One of the most excruciating decisions we'll make is the one that changes our life by moving on. When I made the decision to sell my first radio acquisition in beautiful Coastal Northwest Michigan, I felt a torrent of emotion for the great memories, and even greater performance of my incredible staff. Over the years we owned the station, WKHQ averaged a 19-share in a 20 station Arbitron market, exceeded even our wildest sales goals, and was personally visited by everyone from John Lynch, CEO for Nobel Broadcasting San Diego, to Bernie Parish at WPLJ New York. "106 KHQ" had been the subject of articles spanning from the
Detroit News to
Inside Radio and
Radio & Records. Everyone knew about the station in the Great Lakes region and well beyond.
At 32, I had taken the plunge; leaving the embrace of a corporate job in Dallas, leaping into ownership, where to be frank, I was over-credited with our station's largess. In fact, what I
had managed to accomplish was the collection of an incredible core team who came out of larger markets for the scenery and standards we built together on the shores of Lake Michigan. Most of that team went on to distinguished leadership positions, but on the day I turned over the keys, I remembered the old biblical saying: "faith is the substance of things hoped-for, the evidence of things not seen." I was moving on because I knew there was little else we could accomplish together, I feared eventually my team could get bored with my leadership, and that going out at the very pinnacle of any young owner's dream, regardless of market size or company scope, was the
only way to leave a halcyon era in one's life.

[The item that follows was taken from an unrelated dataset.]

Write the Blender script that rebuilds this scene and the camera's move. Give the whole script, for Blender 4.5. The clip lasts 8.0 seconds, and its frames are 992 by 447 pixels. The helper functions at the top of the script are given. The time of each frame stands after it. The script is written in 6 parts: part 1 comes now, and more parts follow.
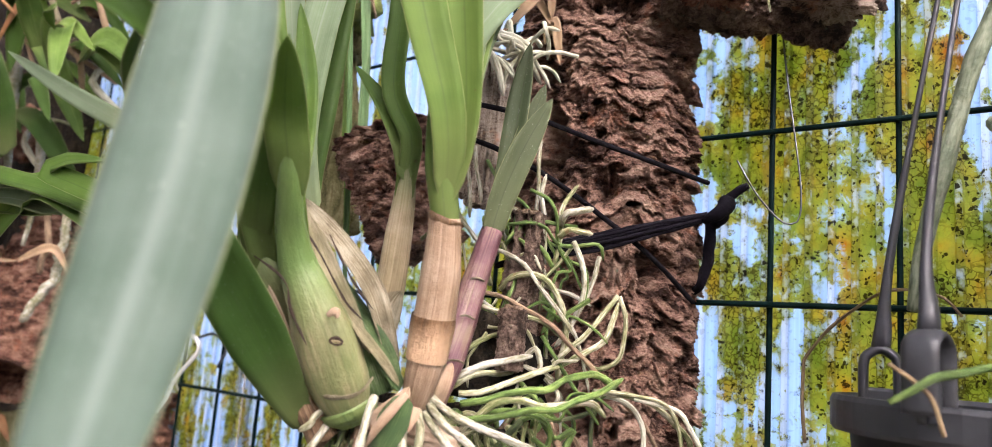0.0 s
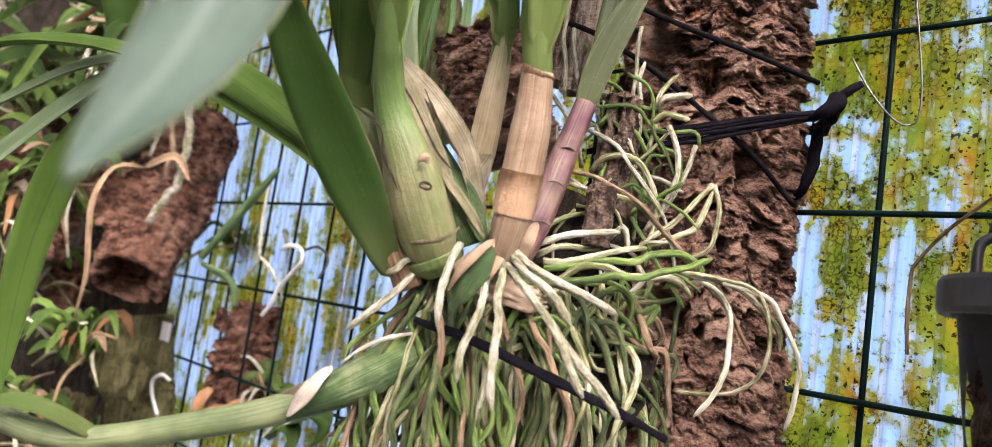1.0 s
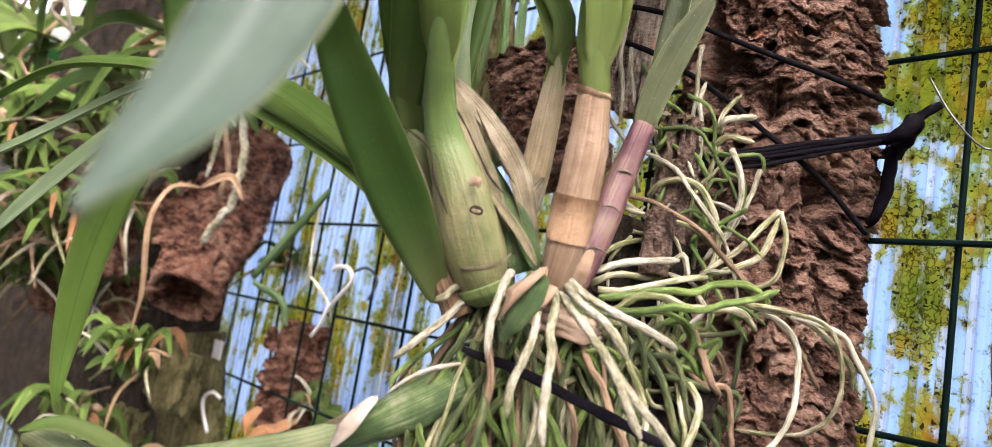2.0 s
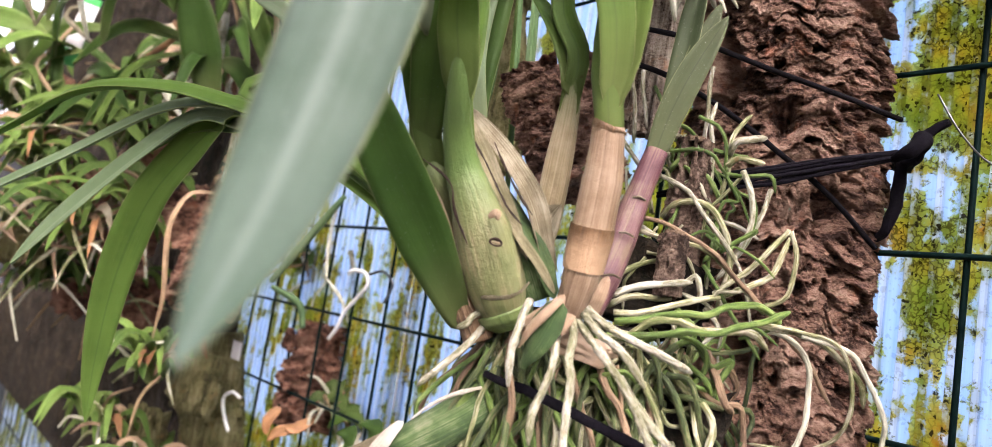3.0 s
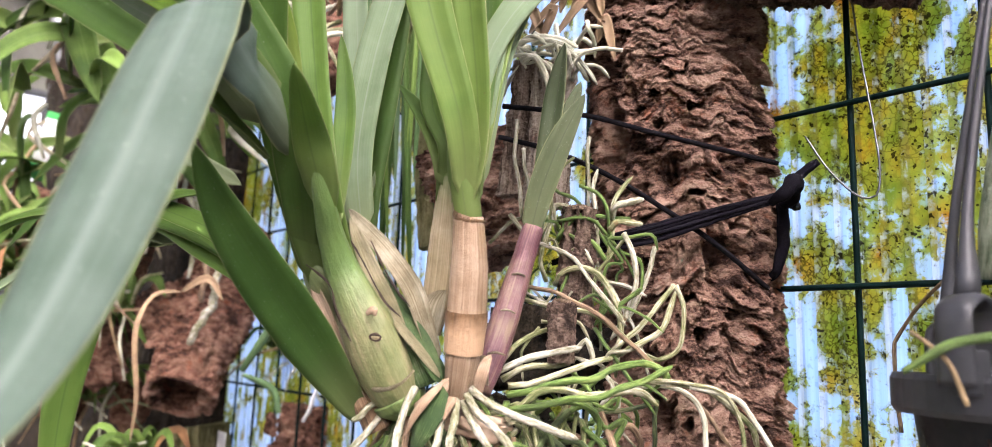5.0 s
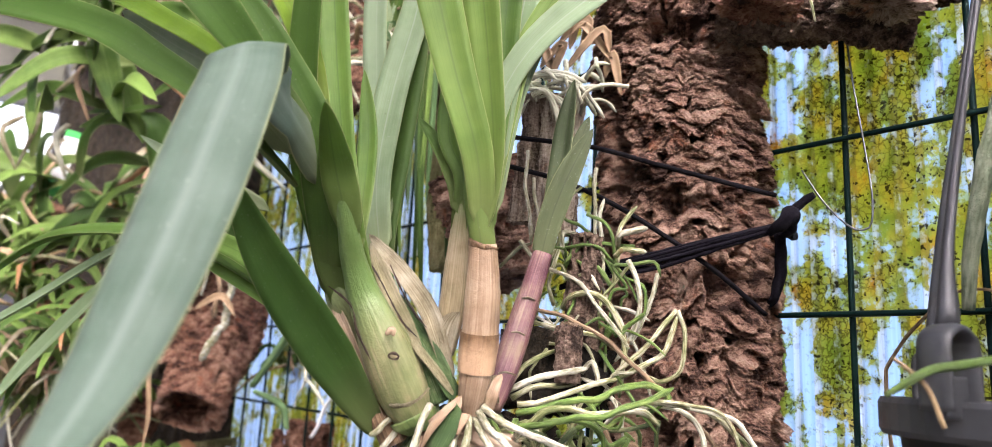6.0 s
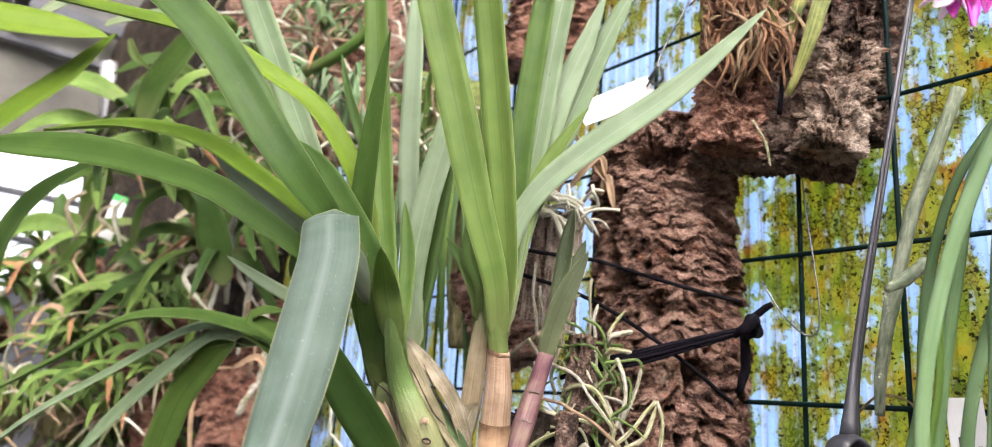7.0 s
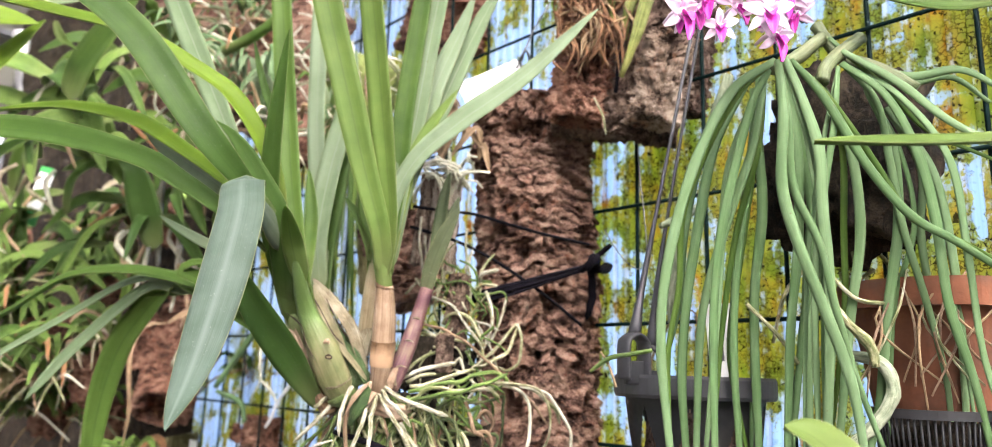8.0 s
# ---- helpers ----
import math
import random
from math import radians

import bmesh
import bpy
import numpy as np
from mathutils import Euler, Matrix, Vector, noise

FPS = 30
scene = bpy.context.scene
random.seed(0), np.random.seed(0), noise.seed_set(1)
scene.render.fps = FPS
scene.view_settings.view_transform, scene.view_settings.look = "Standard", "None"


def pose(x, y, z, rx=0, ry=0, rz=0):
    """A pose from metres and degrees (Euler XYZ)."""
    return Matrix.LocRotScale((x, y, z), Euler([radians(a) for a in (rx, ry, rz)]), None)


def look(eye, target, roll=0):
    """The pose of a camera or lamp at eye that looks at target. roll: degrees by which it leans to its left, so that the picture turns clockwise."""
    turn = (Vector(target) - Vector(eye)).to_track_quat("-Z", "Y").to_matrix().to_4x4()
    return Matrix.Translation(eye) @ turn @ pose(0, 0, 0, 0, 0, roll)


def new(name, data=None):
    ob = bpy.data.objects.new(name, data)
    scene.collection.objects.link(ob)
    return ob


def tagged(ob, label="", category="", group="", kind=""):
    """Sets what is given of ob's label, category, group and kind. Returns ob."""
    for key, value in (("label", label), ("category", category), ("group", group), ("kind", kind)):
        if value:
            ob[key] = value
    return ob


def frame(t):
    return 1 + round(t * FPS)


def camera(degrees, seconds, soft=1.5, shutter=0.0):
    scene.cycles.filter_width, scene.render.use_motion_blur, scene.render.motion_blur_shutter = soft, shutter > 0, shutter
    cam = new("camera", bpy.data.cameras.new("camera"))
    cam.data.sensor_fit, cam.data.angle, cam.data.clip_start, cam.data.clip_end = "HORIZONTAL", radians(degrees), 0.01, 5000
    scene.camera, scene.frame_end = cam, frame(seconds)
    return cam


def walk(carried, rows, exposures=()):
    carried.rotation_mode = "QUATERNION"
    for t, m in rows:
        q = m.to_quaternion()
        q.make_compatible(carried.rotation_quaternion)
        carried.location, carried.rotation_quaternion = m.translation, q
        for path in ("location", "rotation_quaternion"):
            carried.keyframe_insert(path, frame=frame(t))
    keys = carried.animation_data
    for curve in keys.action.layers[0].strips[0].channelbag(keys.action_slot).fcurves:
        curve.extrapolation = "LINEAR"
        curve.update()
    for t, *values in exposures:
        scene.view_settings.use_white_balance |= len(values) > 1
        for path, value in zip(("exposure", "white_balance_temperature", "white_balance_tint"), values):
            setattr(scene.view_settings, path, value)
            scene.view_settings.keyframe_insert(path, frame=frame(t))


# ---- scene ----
cam = camera(68.1, 8.0, 0.8)
cam.data.dof.use_dof, cam.data.dof.focus_distance, cam.data.dof.aperture_fstop = True, 0.360, 10.5
PATH = [
    (0, pose(-0.0012, -0.0002, 1.3178, 99.06, -4.35, -0.54)),
    (0.5, pose(0.0040, -0.0028, 1.2803, 97.94, -7.06, 1.76)),
    (1, pose(0.0078, 0.0054, 1.2734, 96.27, -8.30, 6.83)),
    (1.5, pose(0.0053, 0.0165, 1.2751, 96.92, -10.03, 7.66)),
    (2, pose(0.0045, 0.0163, 1.2764, 97.33, -9.40, 10.61)),
    (2.2, pose(-0.0046, 0.0131, 1.2891, 95.65, -11.05, 11.22)),
    (3.3, pose(0.0094, 0.0038, 1.2932, 96.73, -5.52, 12.19)),
    (3.5, pose(0.0268, 0.0066, 1.3111, 98.40, -2.96, 12.72)),
    (4, pose(0.0404, 0.0034, 1.3125, 98.53, -0.73, 12.02)),
    (4.5, pose(0.0520, -0.0041, 1.3139, 100.52, -0.17, 12.06)),
    (4.7, pose(0.0546, -0.0047, 1.3116, 99.52, -1.26, 12.57)),
    (6, pose(0.0553, -0.0250, 1.3107, 101.09, -2.93, 12.87)),
    (6.5, pose(0.0623, -0.0654, 1.3156, 102.53, -2.92, 13.25)),
    (7, pose(0.0718, -0.1158, 1.3335, 104.01, -4.00, 13.36)),
    (7.5, pose(0.0894, -0.1751, 1.3487, 102.95, -1.94, 11.89)),
    (8, pose(0.1324, -0.2090, 1.3059, 101.51, -1.71, 8.82)),
]
walk(cam, PATH, [(0.0, 1.10, 6500, 24), (1.0, 1.06, 6600, 24), (2.0, 1.04, 6600, 24), (3.5, 1.08, 6500, 24), (4.5, 1.22, 6400, 24), (7.0, 1.10, 6400, 21), (7.5, 0.98, 6500, 20), (8.0, 1.24, 6500, 19)])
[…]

Today in the super-charged world of troubled companies and distressed practitioners of the unknown, we're hearing more questions about the uncertainty of "leaving," balanced in some instances with the false comfort of "staying." It's here where our advice is tenuously offered, since as an entrepreneurial outsider we must try extra hard to present our advice as a peer resource from a peripheral contributor and not a peripheral opponent. The fact is, when you make a major career change, there has to be some kind of
connection. A guy we know tells the story of a Beverly Hills attorney who wanted to become a potato farmer in Oregon! Now there's a guy who was born to lose.

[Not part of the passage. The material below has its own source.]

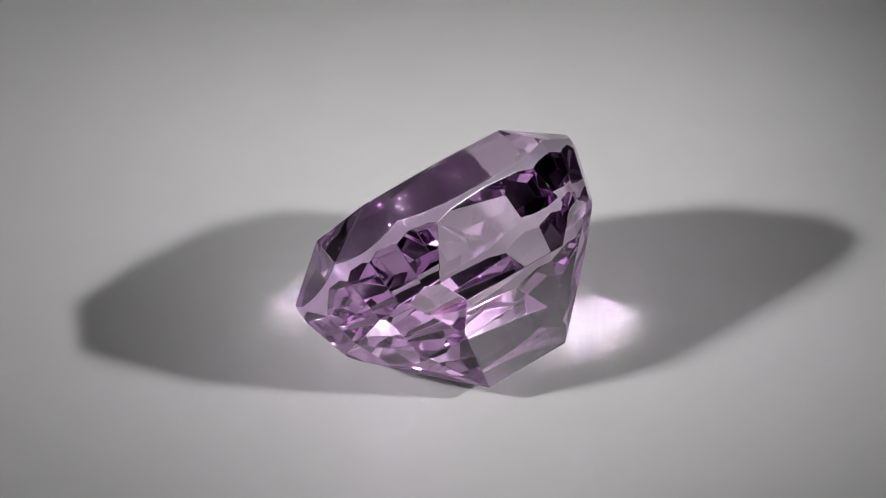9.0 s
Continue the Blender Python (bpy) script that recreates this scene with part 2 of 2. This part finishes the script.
disc = make_turntable()
gem, gem_faces, gem_low = gemstone()


# ---- lint and specks on the stone ----
def fleck(bm, at, normal, r, rng, long=1.0):
    turn = normal.to_track_quat("Z", "Y").to_matrix().to_4x4() @ Matrix.Rotation(rng.uniform(0, 6.3), 4, "Z")
    m = Matrix.Translation(at) @ turn @ Matrix.Diagonal((r * long, r * rng.uniform(0.5, 1), r * 0.35, 1))
    bmesh.ops.create_icosphere(bm, subdivisions=1, radius=1, matrix=m)


def lint():
    rng = random.Random(7)
    bm = bmesh.new()
    up = Vector((0, 0, gem_low))
    for poly, zone in gem_faces:
        zone = ZONE.get(zone, zone)
        middle = sum(poly, Vector()) / len(poly)
        n = (poly[1] - poly[0]).cross(poly[2] - poly[0])
        if n.length == 0 or len(poly) < 3:
            continue
        n.normalize()
        if n.dot(middle - INSIDE) < 0:
            n = -n
        size = max((p - middle).length for p in poly) / PX
        if zone >= 10:                                   # specks sit in rows along blunted edges
            a, b = max(((p, q) for p in poly for q in poly), key=lambda e: (e[0] - e[1]).length)
            if rng.random() < (0.5 if zone < 13 else 0.3):
                for _ in range(int((a - b).length / PX / 14)):
                    fleck(bm, a.lerp(b, rng.random()) - up, n, 1.9 * rng.uniform(0.4, 1) ** 2 * PX, rng, rng.uniform(1, 2))
        elif zone in (0, 1) or (zone == 3 and rng.random() < 0.12):
            for _ in range(rng.randrange(0, 3 + int(size / 13))):
                k = rng.randrange(len(poly))
                p = middle.lerp(poly[k].lerp(poly[k - 1], rng.random()), math.sqrt(rng.random()) * 0.95)
                fleck(bm, p - up, n, rng.uniform(0.6, 1.9) * PX, rng, rng.uniform(1, 2.5))
    return tagged(mesh_object("lint", bm, DUST), "tiny pale specks of lint on the stone", "dust", kind="stuff")


specks = lint()

TURN, FRONT = 360 / 19.829, 1.396                    # degrees a second, and when the table facet faces the camera


def motions():
    rows = [(t / 2, pose(0, 0, 0, 0, 0, -TURN * (t / 2 - FRONT))) for t in range(33)]
    for ob in (gem, disc, specks):
        walk(ob, rows)


motions()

Sometimes "moving on" means literally
moving on: following the right signs that will lead us to the next chapter where what we've known and what we've learned will magnify our experience and success. I've often uttered this caveat when encouraging someone to move for the right reasons:
Never attach too much finality to any decision.
The irrepressible Mae West once quipped, "Between two evils, I always pick the one I never tried before." The changes in our lives may not be the ones we've hoped for. But they can usually help us grow. Pat Riley said it best: "When you come to the fork in the road...step on the accelerator."
When we reinvent ourselves and engage the new people we're impacting, we are destined to relive the passages of evolution: from newcomer to upstart, from upstart to contender, from contender to winner, and from winner to
champion.
Moving on is inevitable when there is only one real alternative. It is not a retreat from defeat but, when done right, an exhilarating change that grows your heart and your spirit. And in a short life, what more could we want?